Alex (+1) has the fundamental answer: if you have categorical data the $\chi^2$ test provides a simple test of overall significance. For your data I get a p-value of 0.12, meaning that in 12% of experiments like this you would get at least this large an apparent deviation from independence even if there were no differences among age groups in conversion rates.
Is that far enough from "chance" for your application? It doesn't pass the usual "significance" standard of p < 0.05, but there's nothing magical about that cutoff.
You might do better if you had individual ages corresponding with individual yes/no conversions. Your categorization of a continuous variable like age is generally unwise; it implies unrealistic sudden breaks in behavior at specific ages. Modeling age smoothly as a continuous predctor, for example with a regression spline, could be done in a binomial regression model (e.g., logistic regression). That could be more informative, allowing you to plot estimated conversion rates as a smooth function of age.

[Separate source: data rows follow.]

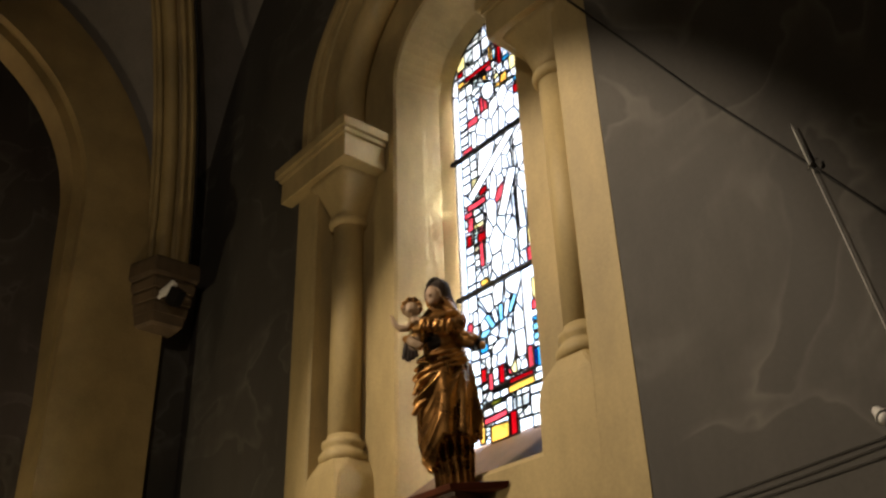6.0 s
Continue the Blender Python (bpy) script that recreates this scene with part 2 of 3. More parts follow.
def nook_shaft(side):
    x, y = side * 1.085, 0.185
    bm = bmesh.new()
    add_lathe(bm, [(0.112, 3.64), (0.112, 5.30)], (x, y, 0))
    part("shaft", bm, OCHRE, surround, smooth=True)
    bm = bmesh.new()
    add_lathe(bm, [(0.150, 3.48), (0.166, 3.50), (0.168, 3.525), (0.152, 3.55), (0.136, 3.565), (0.136, 3.58), (0.148, 3.595), (0.148, 3.62), (0.130, 3.635), (0.116, 3.65), (0.112, 3.67)], (x, y, 0))
    part("base_ring", bm, OCHRE, surround, smooth=True)
    bm = bmesh.new()
    rings = []
    for z, w, c in ((3.00, 0.205, 0.010), (3.28, 0.205, 0.014), (3.38, 0.198, 0.03), (3.44, 0.175, 0.06), (3.488, 0.152, 0.07)):
        yf, yb = 0.186 - 0.93 * w, 0.30
        rings.append([(max(-1.262, min(1.262, px_)), py_, z) for px_, py_ in ((x - w + c, yf), (x + w - c, yf), (x + w, yf + c), (x + w, yb), (x - w, yb), (x - w, yf + c))])
    add_loft(bm, rings)
    bmesh.ops.bevel(bm, geom=[e for e in bm.edges if len(e.link_faces) == 2], offset=0.008, segments=2, affect="EDGES")
    part("plinth", bm, OCHRE, surround)
    bm = bmesh.new()
    add_lathe(bm, [(0.118, 5.27), (0.142, 5.285), (0.150, 5.31), (0.142, 5.335), (0.122, 5.35)], (x, y, 0))
    part("neck_ring", bm, OCHRE, surround, smooth=True)
    bm = bmesh.new()
    rings = []
    for i in range(9):
        s = i / 8
        w = 0.120 + 0.115 * s ** 1.8
        p = 2 + 8 * s
        ring = []
        for k in range(32):
            a = 2 * math.pi * k / 32
            ca, sa = math.cos(a), math.sin(a)
            q = (abs(ca) ** p + abs(sa) ** p) ** (-1 / p)
            ring.append((x + w * q * ca, y + w * q * sa, 5.345 + 0.32 * s))
        rings.append(ring)
    add_loft(bm, rings)
    part("capital", bm, OCHRE, surround, smooth=True)
    bm = bmesh.new()
    inner, outer_ = -0.74 if side < 0 else 0.80, side * 1.62
    for z0, z1, g in ((5.66, 5.86, 0.0), (5.86, 5.90, 0.02), (5.90, 5.98, 0.045)):
        a, b = sorted((inner - side * g, outer_ + side * g))
        add_box(bm, a, b, -0.10 - g, 0.27, z0, z1, bevel=0.008)
    part("impost", bm, OCHRE, surround)


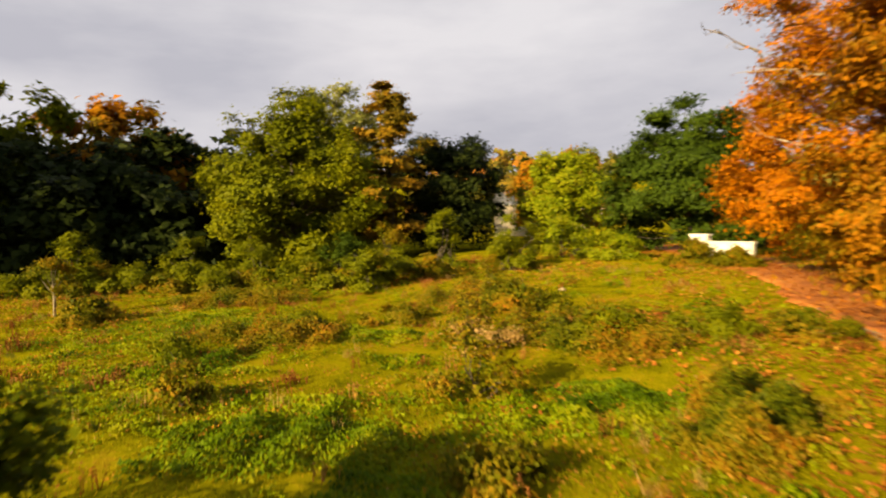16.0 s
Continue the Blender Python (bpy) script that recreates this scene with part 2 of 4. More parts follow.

If you are stuck with age categories, note that binomial regression will allow you to do analysis among specific categories; the $\chi^2$ test only looks at overall deviations from independence among all categories. For your data, expressed as Alex suggests, you could do the following in R:
glm(cbind(converted,notConverted)~class,data=yourData,family=binomial(link="logit"))
If you pursue this type of work further, look into binomial regression.